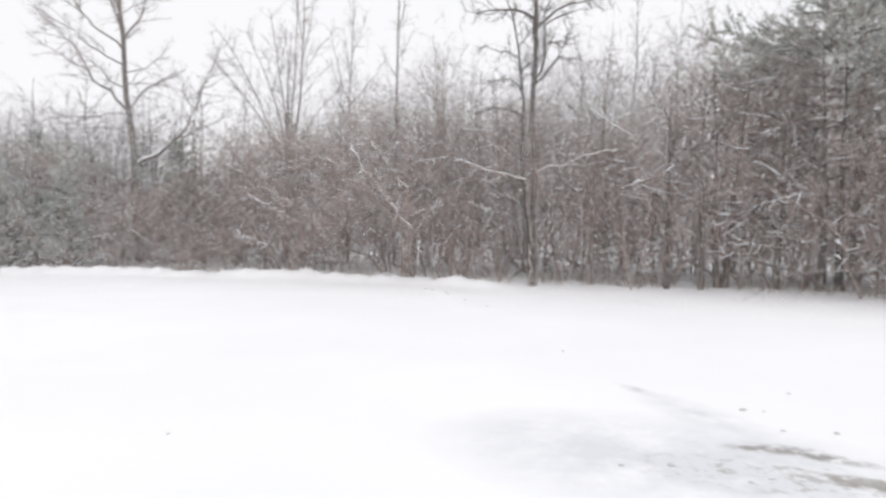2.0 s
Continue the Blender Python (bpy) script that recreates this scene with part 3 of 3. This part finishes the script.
for seed, at, height, width in (
    (81, (-22.3, 27.2), 7.3, 2.1), (82, (-20.6, 26.4), 5.6, 1.6), (83, (-18.4, 25.8), 5.2, 1.7), (84, (-16.6, 26.6), 5.4, 1.5),
    (85, (-25.6, 28.0), 5.4, 1.4), (86, (-15.2, 26.0), 5.0, 1.6), (87, (-11.4, 27.6), 5.2, 1.5), (88, (-27.5, 28.0), 5.2, 1.5),
    (89, (-19.4, 24.9), 4.4, 1.3), (90, (-17.0, 25.0), 4.2, 1.3), (97, (-18.7, 23.7), 4.1, 1.4), (98, (-16.3, 24.5), 4.3, 1.5), (99, (-14.3, 24.8), 4.0, 1.4), (101, (-20.4, 23.6), 4.0, 1.2),
):
    cedar(seed, at, height, width, "frosted green cedar half hidden among shrubs", "cedars in the thicket")
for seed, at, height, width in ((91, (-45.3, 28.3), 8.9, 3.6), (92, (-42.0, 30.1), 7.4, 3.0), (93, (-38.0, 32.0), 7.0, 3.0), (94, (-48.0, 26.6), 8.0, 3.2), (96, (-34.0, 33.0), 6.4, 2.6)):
    tagged(build_conifer("pine", "distant snowy pine above the brushwood, coloured pale for haze", at, height, 0.12, lambda u: width * (1 - u) ** 0.7 + 0.25, 0.08, 11, seed, M_FARPINE, 0.02, 16, 0.40, 0.055, 7, 8, 0.0, 7.0), category="conifer", group="far pines")


# ---- snow-laden dead limbs that cross the thicket ----
def dead_limb(label, foot, elbow, tip, r, seed, forks):
    rng = random.Random(seed)
    root = tagged(empty("dead_branch"), label, "branch")

    def bent(a, b, ra, rb, n=12, j=0.045):
        a, b = Vector(a), Vector(b)
        return [(tuple(a.lerp(b, i / n) + Vector((rng.gauss(0, j), rng.gauss(0, j), rng.gauss(0, j))) * (0 < i < n)), ra + (rb - ra) * i / n) for i in range(n + 1)]

    low, high = bent(foot, elbow, r, r * 0.8), bent(elbow, tip, r * 0.8, 0.008)
    part("stem", tube_mesh("stem", [low], 6), M_STEM, root)
    part("limb", tube_mesh("limb", [high], 6), M_STEM, root)
    kids = []
    for _ in range(forks):
        p, d, rad = along(high, rng.uniform(0.15, 0.9))
        kids.append(wander(rng, p, aside(rng, d, 38), rng.uniform(0.5, 1.3), rad * 0.7, 0.006, 5, 0.15, 0.02))
    stuff("crown", tube_mesh("crown", kids, 4), M_STEM, root)
    stuff("snow", tube_mesh("snow", on_top(rng, [high[k:k + 4] for k in (0, 3, 6, 9)], 0.92, 1.0, 0.017, 0.97) + on_top(rng, kids, 0.7, 0.8, 0.011, 0.93), 5), M_CLUMP, root, "white snow along the limb")
    return settle(root, *foot)


LEANING = "snow-covered dead branch leaning through the thicket"
ARCHING = "arching branch with a line of snow"
LOW = "low snowy branch sagging over the field edge"
for n, (label, foot, elbow, tip, r, forks) in enumerate((
    (LEANING, (-1.95, 22.4, 0.1), (-1.75, 21.5, 1.63), (-3.65, 21.4, 4.05), 0.05, 10),
    (LEANING, (-2.0, 22.5, 0.2), (-1.9, 21.5, 2.9), (-3.0, 21.5, 4.3), 0.035, 4),
    ("snow-covered forked dead branch in the thicket", (-1.8, 22.5, 0.1), (-1.65, 21.5, 1.62), (-0.85, 21.5, 2.55), 0.04, 3),
    (ARCHING, (1.75, 21.0, 0.1), (1.65, 20.7, 3.08), (-0.45, 20.7, 3.66), 0.04, 3),
    (ARCHING, (1.95, 21.0, 0.1), (1.85, 20.7, 3.36), (4.05, 20.4, 4.0), 0.035, 6),
    (ARCHING, (-0.2, 22.2, 0.1), (-0.05, 21.2, 2.45), (0.65, 21.0, 2.15), 0.03, 2),
    (LOW, (9.3, 20.6, 0.1), (9.1, 19.9, 2.78), (7.7, 19.8, 3.6), 0.035, 5),
    (LOW, (9.4, 20.8, 0.1), (9.4, 20.0, 2.75), (8.2, 19.8, 2.7), 0.03, 4),
    (LOW, (8.8, 20.8, 0.1), (8.65, 19.9, 2.58), (7.0, 19.8, 2.5), 0.03, 6),
    (LOW, (7.6, 20.7, 0.1), (7.4, 19.9, 2.0), (6.5, 19.8, 1.95), 0.03, 4),
    (LOW, (8.7, 20.9, 0.1), (8.5, 20.2, 1.3), (7.0, 20.0, 1.4), 0.035, 8),
    (LOW, (9.6, 20.9, 0.1), (9.4, 20.2, 1.5), (8.0, 20.0, 1.75), 0.03, 6),
    (LEANING, (4.9, 20.8, 0.1), (4.85, 20.0, 2.4), (4.4, 19.9, 3.05), 0.035, 4),
    (LEANING, (4.5, 20.8, 0.1), (4.1, 20.0, 2.85), (5.5, 19.9, 3.5), 0.03, 5),
    (LEANING, (-6.4, 24.0, 0.1), (-6.4, 22.4, 1.07), (-7.4, 22.3, 1.55), 0.04, 3),
    (LEANING, (-5.9, 24.2, 0.1), (-5.95, 22.6, 2.1), (-7.0, 22.4, 2.65), 0.03, 4),
    (LEANING, (-16.2, 24.4, 0.1), (-15.9, 22.6, 1.75), (-18.2, 22.3, 2.8), 0.035, 5),
    ("upright broken branch holding snow", (-23.6, 22.9, 0.1), (-23.6, 22.0, 2.85), (-23.8, 22.0, 3.95), 0.045, 2),
    (LEANING, (-23.4, 22.9, 0.1), (-23.5, 21.9, 2.9), (-21.7, 21.8, 3.0), 0.03, 3),
)):
    dead_limb(label, foot, elbow, tip, r, n + 1, forks)


# dark trunks standing at the field edge
def edge_trunk(seed, at, height, r, lean, material):
    rng = random.Random(seed)
    limbs = [(0, height * u, rng.uniform(0, 360), (20, 35, 45), height * 0.26, 0.03) for u in (0.35, 0.45, 0.55, 0.65, 0.75, 0.85, 0.92)]
    tagged(build_tree("young_tree", "slim bare young tree at the snowy field edge", at, height, r, lean, limbs, seed, material, r1=0.012, sub=3.6, twig=5.0, snow=0.12, crown_from=0.25), group="edge trunks")


for seed, at, height, r, lean in (
    (301, (7.1, 21.0), 6.4, 0.11, -0.02), (302, (7.25, 21.05), 6.2, 0.10, 0.10), (303, (9.75, 20.7), 7.2, 0.12, 0.0), (304, (10.3, 20.7), 7.4, 0.13, 0.0),
    (305, (6.45, 20.5), 5.6, 0.07, 0.0), (306, (5.56, 20.6), 5.6, 0.08, 0.0), (307, (-2.2, 23.2), 5.0, 0.05, 0.02), (308, (0.9, 21.8), 4.8, 0.04, -0.03),
    (309, (-0.6, 22.3), 4.8, 0.04, 0.02), (310, (3.6, 21.4), 4.8, 0.045, 0.0), (311, (12.6, 20.0), 6.6, 0.08, 0.01), (312, (8.75, 20.8), 4.6, 0.05, 0.0),
    (313, (-1.85, 22.7), 4.6, 0.055, 0.0),
):
    edge_trunk(seed, at, height, r, lean, M_DARK if at[0] > 5 else M_STEM)


# ---- the utility pole ----
def build_pole():
    x, y = -30.2, 23.65
    z = ground_z(x, y)
    top = 10.75
    lean = 0.033
    right = beside((x, y), 0)
    root = tagged(empty("utility_pole"), "weathered grey wooden utility pole with a small transformer", "utility pole")

    def on(h, side=0.0, out=0.0):
        return Vector((x, y, h)) + right * (lean * (h - z) + side) + beside((x, y), 90) * out

    part("post", tube_mesh("post", [[(tuple(on(h)), 0.165 - 0.006 * (h - z)) for h in np.linspace(z - 0.3, top, 9)]], 14), M_POLE, root)
    part("crossarm", tube_mesh("crossarm", [[(tuple(on(top - 0.35, -0.62)), 0.045), (tuple(on(top - 0.35, 0.1)), 0.045)]], 6), M_POLE, root)
    can = on(9.45, -0.33)
    tank = [(can.x, can.y, can.z + dz) for dz in (-0.36, -0.33, 0.30, 0.33, 0.36)]
    body = part("transformer", tube_mesh("transformer", [[(p, r) for p, r in zip(tank, (0.16, 0.20, 0.20, 0.215, 0.12))]], 16, smooth=False), M_METAL, root, "grey steel transformer can")
    part("bushing", tube_mesh("bushing", [[((can.x, can.y, can.z + 0.36), 0.05), ((can.x, can.y, can.z + 0.46), 0.035), ((can.x, can.y, can.z + 0.56), 0.045)]], 8), M_PORC, body)
    part("snow_cap", tube_mesh("snow_cap", [[((can.x, can.y, can.z + 0.33), 0.2), ((can.x, can.y, can.z + 0.40), 0.15), ((can.x, can.y, can.z + 0.43), 0.04)]], 10), M_CLUMP, body)
    part("bracket", tube_mesh("bracket", [[(tuple(on(9.2, -0.2)), 0.03), (tuple(on(9.2, 0.0)), 0.03)]], 6), M_METAL, root)
    ring = [on(9.75, 0.48 + 0.09 * math.cos(a), 0) + Vector((0, 0, 0.15 * math.sin(a))) for a in np.linspace(0, 2 * math.pi, 13)]
    part("cutout_bracket", tube_mesh("cutout_bracket", [[(tuple(on(10.0, 0.05)), 0.02), (tuple(on(9.95, 0.36)), 0.02)]], 5), M_METAL, root)
    part("cutout", tube_mesh("cutout", [[(tuple(p), 0.026) for p in ring]], 6), M_PORC, root, "grey ring-shaped cutout switch")
    for h in (8.35, 8.1):
        part("insulator", tube_mesh("insulator", [[(tuple(on(h, -0.1)), 0.03), (tuple(on(h, -0.22)), 0.05), (tuple(on(h, -0.30)), 0.03)]], 8), M_PORC, root)
    part("step_bolt", tube_mesh("step_bolt", [[(tuple(on(7.75, 0.05)), 0.03), (tuple(on(7.75, 0.2)), 0.03)]], 6), M_METAL, root)
    drop = [on(9.1, -0.42) + Vector((0, 0, -0.8 * u)) - right * 0.12 * math.sin(math.pi * u) for u in np.linspace(0, 1, 8)]
    part("lead", tube_mesh("lead", [[(tuple(p), 0.012) for p in drop]], 4), M_WIRE, root)
    a, b = on(8.35, -0.30), Vector((-41.2, 6.0, 7.6))
    span = [a.lerp(b, u) - Vector((0, 0, 1.33 * 4 * u * (1 - u))) for u in np.linspace(0, 1, 20)]
    part("service_cable", tube_mesh("service_cable", [[(tuple(p), 0.011) for p in span]], 5), M_WIRE, root, "thin cable sagging away from the pole")
    settle(root, x, y, z)


build_pole()


# ---- dry grass along the field edge ----
def grass(seed, count, xlo, xhi, dlo, dhi, height):
    rng = random.Random(seed)
    lines = []
    for _ in range(count):
        x = rng.uniform(xlo, xhi)
        if noise.noise((x * 0.9, 3.0, 0)) < -0.12 or 6.8 < x < 10.4 and rng.random() < 0.4:
            continue
        y = edge_y(x) + rng.uniform(dlo, dhi)
        z = ground_z(x, y) - 0.03
        lines.append(wander(rng, (x, y, z), (rng.gauss(0, 0.3), rng.gauss(0, 0.3), 1), height * rng.uniform(0.4, 1.2), 0.007, 0.003, 2, 0.18, -0.06))
    me = tube_mesh("grass", lines, 3)
    me.materials.append(M_GRASS)
    tagged(new("grass", me), "dry tan grass poking through snow at the field edge", "grass", kind="stuff")


grass(401, 1300, -1.0, 15.0, 0.3, 2.4, 0.5)
grass(402, 1600, -25.5, -1.0, 0.0, 1.2, 0.36)


# ---- litter on the snow ----
def clod(seed, at, size, label, category, material):
    rng = random.Random(seed)
    bm = bmesh.new()
    bmesh.ops.create_icosphere(bm, subdivisions=2, radius=size)
    for v in bm.verts:
        k = 1 + 0.45 * noise.noise(v.co * (3 / size) + Vector((seed, 0, 0)))
        v.co = Vector((v.co.x * k * 1.5, v.co.y * k, v.co.z * k * 0.55))
    ob = tagged(part(category.replace(" ", "_"), bm, material), label, category)
    ob.location = (at[0], at[1], ground_z(*at) + size * 0.2)
    ob.rotation_euler = (0, 0, rng.uniform(0, 6))


M_LEAF = plain("dead_leaf", (0.20, 0.16, 0.12), 0.8)
M_CLOD = plain("grey_snow_clod", (0.60, 0.60, 0.61), 0.9)
for n, (at, size) in enumerate((((-2.07, 5.99), 0.022), ((2.44, 7.12), 0.045), ((3.9, 7.14), 0.05), ((2.86, 6.41), 0.035), ((1.40, 5.6), 0.03), ((2.6, 7.08), 0.02), ((3.13, 7.8), 0.028), ((2.49, 6.47), 0.024), ((1.08, 5.58), 0.024), ((1.28, 10.0), 0.03), ((-6.76, 6.31), 0.035), ((-7.5, 6.73), 0.03))):
    clod(500 + n, at, size * 0.6, "small grey clod of dirty snow on the field", "snow clod", M_CLOD)
crumbs = random.Random(520)
for n in range(9):
    u = crumbs.random() ** 0.8
    x, y = -1.3 + 1.5 * u + crumbs.gauss(0, 0.12), 20.6 - 5.8 * u + crumbs.gauss(0, 0.15)
    clod(520 + n, (x, y), crumbs.uniform(0.007, 0.02), "dark crumb of earth in a trodden snow ridge", "earth crumb", M_LEAF)
for n in range(4):
    clod(540 + n, (-15.2 + crumbs.gauss(0, 0.3), 13.5 + crumbs.gauss(0, 0.2)), crumbs.uniform(0.012, 0.025), "dark crumb of earth on the snowy field", "earth crumb", M_LEAF)


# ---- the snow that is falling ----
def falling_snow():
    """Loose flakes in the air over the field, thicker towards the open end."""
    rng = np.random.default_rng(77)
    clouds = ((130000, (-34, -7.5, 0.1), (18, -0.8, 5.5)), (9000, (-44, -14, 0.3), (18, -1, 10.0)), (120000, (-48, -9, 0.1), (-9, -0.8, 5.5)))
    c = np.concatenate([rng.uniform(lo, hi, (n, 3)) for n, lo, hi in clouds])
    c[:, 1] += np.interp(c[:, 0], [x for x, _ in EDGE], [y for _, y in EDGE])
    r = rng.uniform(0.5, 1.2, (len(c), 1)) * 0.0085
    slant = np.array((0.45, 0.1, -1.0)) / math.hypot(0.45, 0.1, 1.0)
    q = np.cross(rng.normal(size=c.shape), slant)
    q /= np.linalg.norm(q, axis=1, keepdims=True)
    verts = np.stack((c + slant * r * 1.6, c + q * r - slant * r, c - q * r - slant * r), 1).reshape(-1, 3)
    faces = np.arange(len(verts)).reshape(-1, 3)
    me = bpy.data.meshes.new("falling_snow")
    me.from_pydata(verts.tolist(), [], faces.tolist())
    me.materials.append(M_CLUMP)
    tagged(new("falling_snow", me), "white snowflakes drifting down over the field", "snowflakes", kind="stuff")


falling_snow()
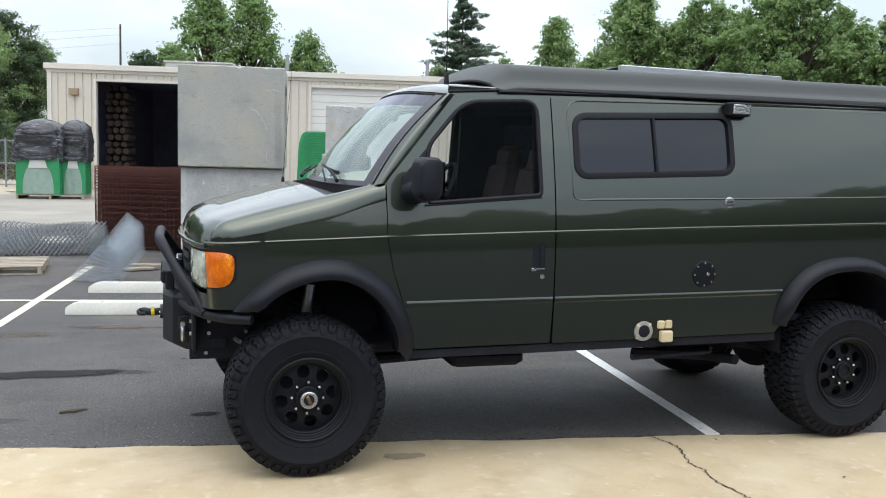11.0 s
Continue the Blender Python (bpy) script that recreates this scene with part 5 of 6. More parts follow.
fz = 1.100 - RAKE * 2.408
fcap = disc("filler_plate", 2.408, fz, 0.082, M_RIM, "round black filler plate with screws")
for k in range(8):
    a = k * math.tau / 8
    disc("screw", 2.408 + 0.068 * math.cos(a), fz + 0.068 * math.sin(a), 0.007, M_CHROME, "", 0.012, 8, fcap)
disc("screw", 2.43, fz, 0.012, M_CHROME, "chrome lock", 0.014, 10, fcap)
vz = 1.538 - RAKE * 2.573
vp = disc("side_vent", 2.573, vz, 0.034, M_STEEL, "round slotted metal vent")
for k in range(5):
    bm = bmesh.new()
    box(bm, P(2.573, half(2.573, vz) + 0.009, vz - 0.018 + k * 0.009), (0.046, 0.003, 0.004))
    part("vent_slot", bm, M_HOLE, vp)
ez = 0.757 - RAKE * 2.02
ex = disc("exhaust_ring", 2.02, ez, 0.062, M_VENT, "pale square-lugged vent ring", 0.012)
disc("vent_opening", 2.02, ez, 0.040, M_HOLE, "dark vent opening", 0.015, 20, ex)
for k in range(4):
    a = radians(45 + 90 * k)
    disc("ring_lug", 2.02 + 0.053 * math.cos(a), ez + 0.053 * math.sin(a), 0.012, M_BEIGE, "", 0.010, 8, ex)
for x, z, w, h, d in ((2.130, 0.712, 0.047, 0.050, 0.022), (2.182, 0.712, 0.047, 0.050, 0.022), (2.165, 0.640, 0.080, 0.068, 0.042)):
    bm = bmesh.new()
    box(bm, P(x, half(x, z) + d / 2, z), (w, d, h), 0.008)
    part("socket_cover", bm, M_BEIGE, van, "beige hookup socket cover")
lm = P(2.655, half(2.655, 2.005) + 0.03, 2.005)
bm = bmesh.new()
box(bm, lm, (0.155, 0.075, 0.085), 0.012)
sl = part("side_lamp", bm, M_SEAL, van, "boxy side floodlight with a clear lens")
bm = bmesh.new()
box(bm, lm + Vector((0.005, -0.040, 0.0)), (0.12, 0.012, 0.06), 0.006)
part("lamp_lens", bm, M_REFL, sl, "clear lamp lens")
# aerials
bm = bmesh.new()
tube(bm, [(1.02, CY, 2.215), (1.02, CY, 2.30), (1.02, CY, 2.315)], [0.020, 0.014, 0.007], 10)
ant = part("roof_aerial", bm, M_SEAL, van, "black roof aerial with a thin whip")
bm = bmesh.new()
tube(bm, [(1.02, CY, 2.31), (1.015, CY, 2.8), (1.005, CY, 3.25)], [0.003, 0.0022, 0.0015], 5)
part("whip", bm, M_SEAL, ant)
bm = bmesh.new()
tube(bm, [(0.06, CY + 0.80, 1.55), (0.06, CY + 0.80, 1.592)], [0.016, 0.007], 10)
an2 = part("wing_aerial", bm, M_SEAL, van, "thin wing-mounted radio aerial")
bm = bmesh.new()
tube(bm, [(0.06, CY + 0.80, 1.59), (0.085, CY + 0.775, 2.0), (0.115, CY + 0.745, 2.42)], [0.0022, 0.0017, 0.0013], 5)
part("whip", bm, M_SEAL, an2)

# cabin
bm = bmesh.new()


def dash_pt(u, v):
    w = 1 - 2 * u
    x = 0.20 + 0.19 * abs(w) ** 1.9 + (0.58 - 0.17 * abs(w) ** 1.9) * v
    hump = 0.055 * math.exp(-((w - 0.46) / 0.27) ** 2) * math.sin(math.pi * min(1, v * 0.95)) ** 1.2
    return P(x, w * 0.83, 1.572 + 0.050 * math.sin(math.pi * min(1, v * 0.85)) - 0.05 * v ** 6 + hump)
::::
Reply with the number of lines in the material above that contain "recreates", and nothing more.

2